French-kiss à la morue congelée et shots de screech
Sur scène, deux rangées de chaises permettent aux acteurs de sauter du rôle de passagers d’un avion d’American Airlines, à celui de naufragés de l’air pris en charge par un bus scolaire. Comme les vraies personnes dont les témoignages ont inspiré le spectacle, les comédiens et comédiennes passent par toutes les couleurs de l’angoisse, de l’émotion et de l’humour. A l’école du village, ils assument en chantant avec le maire : « Lorsqu’un étranger nous tombe dessus. » Et ils n’hésitent pas à psalmodier les versets de la Bible, ceux de l’Epître aux Philippiens où l’apôtre Paul écrit « Ne vous inquiétez de rien », pour se faire comprendre de ceux qui parlent hindi, mandarin ou moldave…

Entre-temps, les habitants auront transformé l’école du village pour loger en urgence mille personnes, converti la patinoire en frigo pour stocker la nourriture nécessaire à cuisiner 100.000 repas en cinq jours… Ils ont aussi trouvé les gestes et les mots pour apaiser, surmonter les questions qui fâchent, qu’elles soient de genre, de culture ou de religion. Dans une minute de silence assourdissante à la mémoire des victimes du World Trade Center, partagée avec le public, le Karreveld fond sur l’air d’un cantique de vie et d’espoir.

En apothéose de Come from Away, les comédiens se lâchent complètement pour une scène de bizutage plus vraie que nature. Dans l’idée de faire des 7.000 inconnus tombés du ciel autant de membres de la grande famille des Terre-Neuviens, ils improvisent des french-kiss à la morue congelée et des shots de screech, l’inimitable rhum local, avant d’embrasser le monde et l’humanité.
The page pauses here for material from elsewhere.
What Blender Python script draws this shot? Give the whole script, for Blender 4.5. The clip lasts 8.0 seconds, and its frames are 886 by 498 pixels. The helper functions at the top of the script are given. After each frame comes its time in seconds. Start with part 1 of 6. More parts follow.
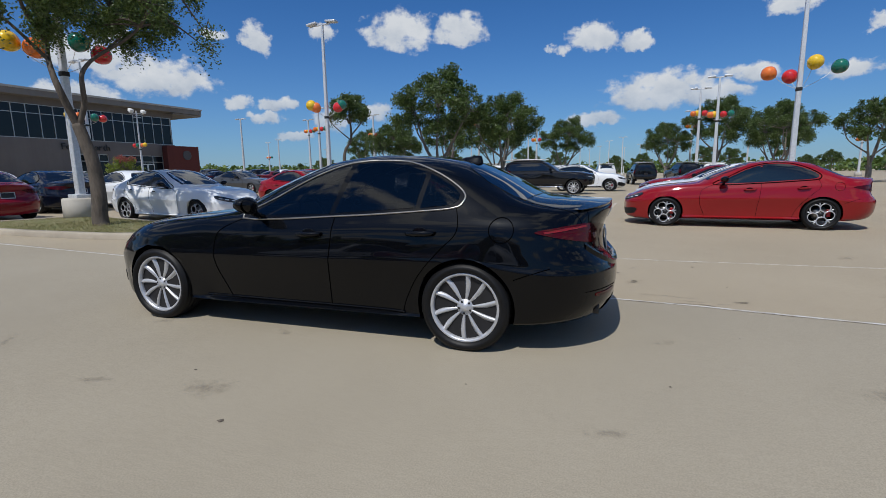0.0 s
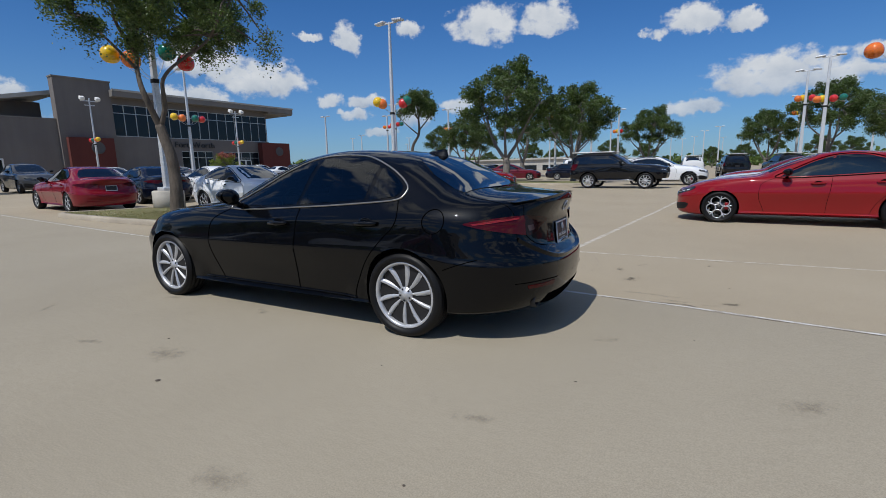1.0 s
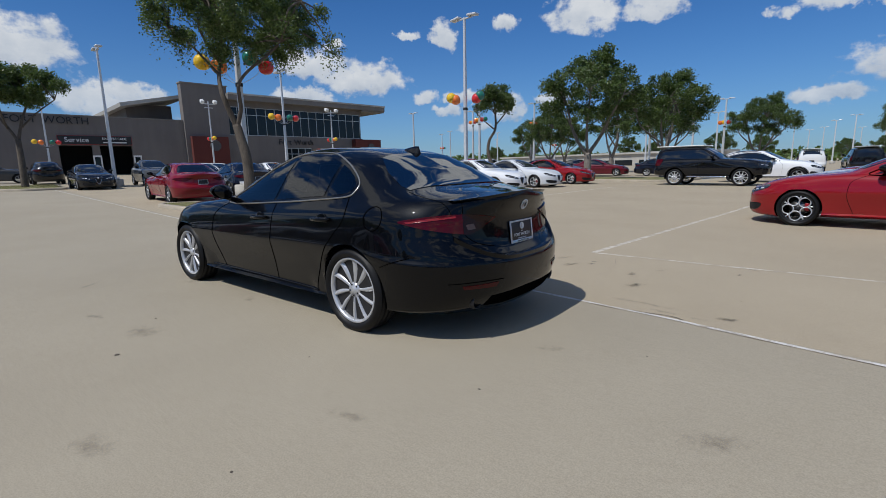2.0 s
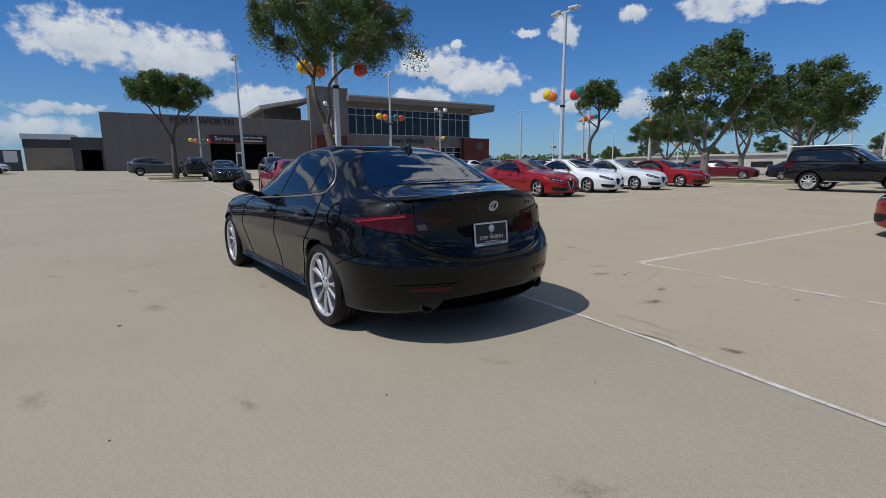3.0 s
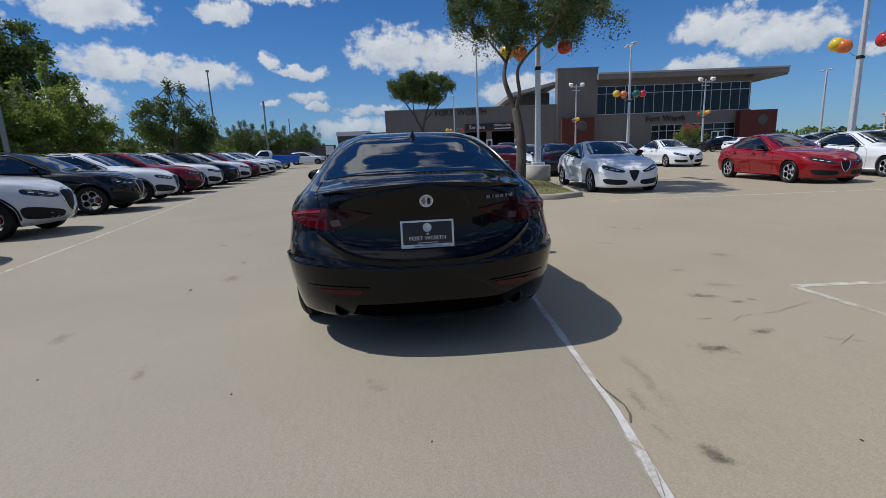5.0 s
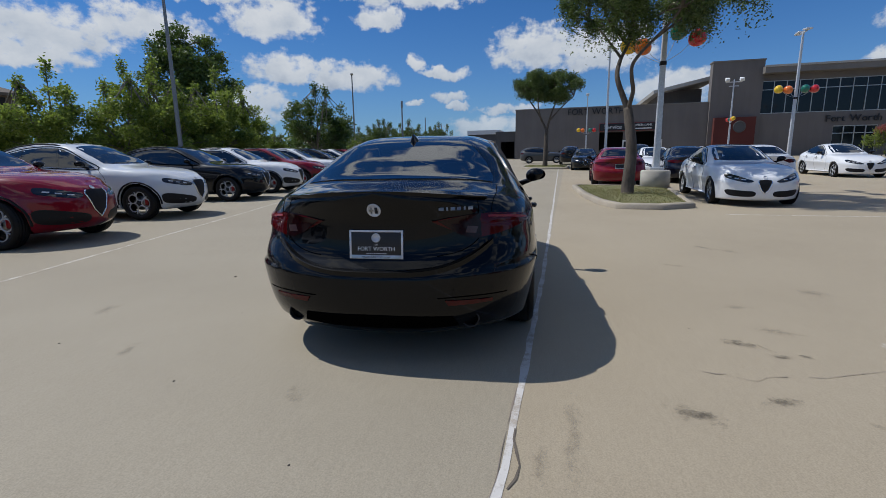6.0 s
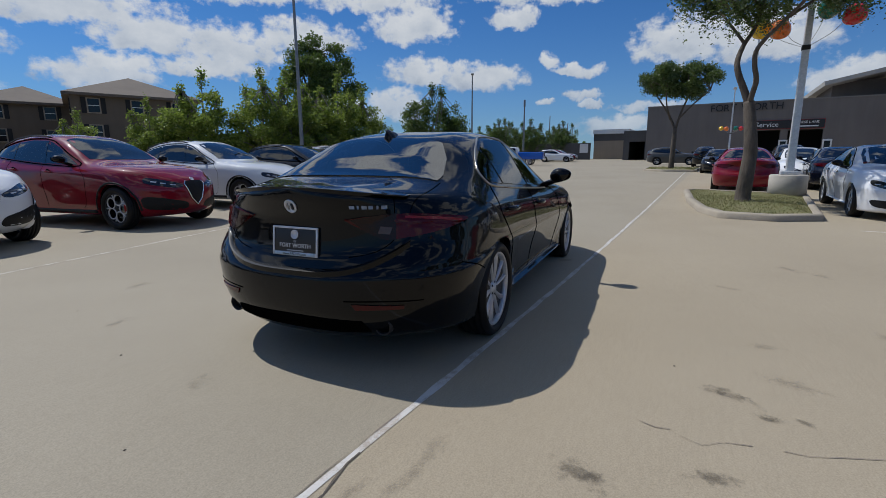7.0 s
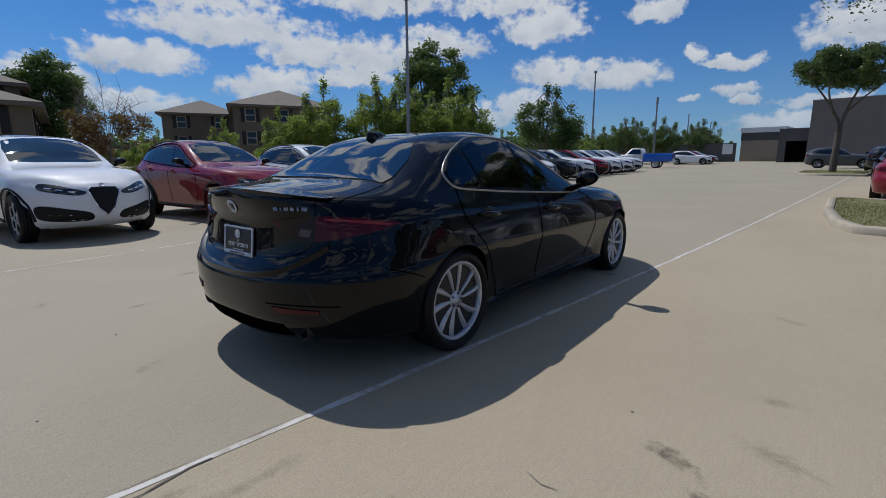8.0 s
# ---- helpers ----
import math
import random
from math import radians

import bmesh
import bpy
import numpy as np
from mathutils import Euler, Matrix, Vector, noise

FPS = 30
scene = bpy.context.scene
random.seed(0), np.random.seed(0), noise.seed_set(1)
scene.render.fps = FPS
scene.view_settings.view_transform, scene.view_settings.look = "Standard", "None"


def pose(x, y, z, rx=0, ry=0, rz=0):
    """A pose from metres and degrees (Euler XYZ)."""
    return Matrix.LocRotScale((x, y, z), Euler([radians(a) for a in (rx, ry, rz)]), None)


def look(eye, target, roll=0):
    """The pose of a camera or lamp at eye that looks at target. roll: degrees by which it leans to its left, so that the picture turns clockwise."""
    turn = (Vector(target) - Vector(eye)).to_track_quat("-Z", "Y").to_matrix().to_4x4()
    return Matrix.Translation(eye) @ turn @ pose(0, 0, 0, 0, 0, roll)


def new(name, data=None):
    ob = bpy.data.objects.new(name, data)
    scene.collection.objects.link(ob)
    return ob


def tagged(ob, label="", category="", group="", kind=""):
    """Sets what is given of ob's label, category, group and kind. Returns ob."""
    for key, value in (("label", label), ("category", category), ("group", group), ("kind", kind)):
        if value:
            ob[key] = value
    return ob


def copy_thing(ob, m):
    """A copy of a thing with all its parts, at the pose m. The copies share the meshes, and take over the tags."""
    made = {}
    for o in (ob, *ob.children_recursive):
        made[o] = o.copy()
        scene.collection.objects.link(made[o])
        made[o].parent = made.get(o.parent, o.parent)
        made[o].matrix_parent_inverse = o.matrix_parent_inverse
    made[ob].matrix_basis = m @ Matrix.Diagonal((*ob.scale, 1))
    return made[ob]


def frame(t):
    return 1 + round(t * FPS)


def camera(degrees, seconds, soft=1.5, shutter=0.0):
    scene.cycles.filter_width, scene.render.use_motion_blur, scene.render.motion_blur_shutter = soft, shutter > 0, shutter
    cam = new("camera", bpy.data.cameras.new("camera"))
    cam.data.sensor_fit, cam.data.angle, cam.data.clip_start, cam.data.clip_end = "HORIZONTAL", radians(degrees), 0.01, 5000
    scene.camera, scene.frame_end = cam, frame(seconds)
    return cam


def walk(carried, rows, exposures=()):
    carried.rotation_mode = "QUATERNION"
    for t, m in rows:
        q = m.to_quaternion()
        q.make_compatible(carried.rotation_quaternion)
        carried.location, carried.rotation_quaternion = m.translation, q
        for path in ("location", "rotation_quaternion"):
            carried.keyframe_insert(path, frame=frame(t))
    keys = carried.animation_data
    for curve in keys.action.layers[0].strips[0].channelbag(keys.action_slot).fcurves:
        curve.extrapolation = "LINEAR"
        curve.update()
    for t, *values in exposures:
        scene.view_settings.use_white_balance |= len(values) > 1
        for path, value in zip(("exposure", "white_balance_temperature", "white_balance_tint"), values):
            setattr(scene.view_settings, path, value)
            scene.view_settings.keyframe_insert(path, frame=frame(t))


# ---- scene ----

Le tout a été distillé en étroite collaboration avec les véritables habitants de Gander pour enrichir la mise en scène de leur précieux vécu.

Un spectacle qui frappe au cœur de notre humanité
Si le spectacle renvoie une dose d’émotion XXL au public, c’est par la simplicité, la spontanéité, la sincérité et l’humour dans le jeu de l’ensemble des comédiens. Pas une ni un pour chanter plus haut que l’autre. Ils sont à l’unisson du genre humain, versant une larme à la mémoire de « ceux qu’on a perdus » à Manhattan et adressant un sourire à « ceux qu’on a trouvés » à Gander. A ce propos, les vrais passagers sont revenus, dix ans plus tard, de Perpignan, du Panama, de Pékin… habités par une envie gourmande de bonheur et de morue au fromage.

Après My Fair Lady ou West Side Story et avant la Rebecca de Daphné du Maurier et Alfred Hitchcock l’an prochain, Bruxellons ! frappe au cœur avec ce Come from Away. Dans un monde de plus en plus racisé, genré, communautarisé, le spectacle ouvre les esprits à la bienveillance. C’est un chant au vivre ensemble, à la curiosité de l’autre, au respect de la diversité des cultes et des cultures… Personne ne rêvait d’atterrir à Terre-Neuve le 11 septembre 2001 mais tous paieraient cher aujourd’hui pour revivre un seul instant de l’humanité partagée à Terre-Neuve.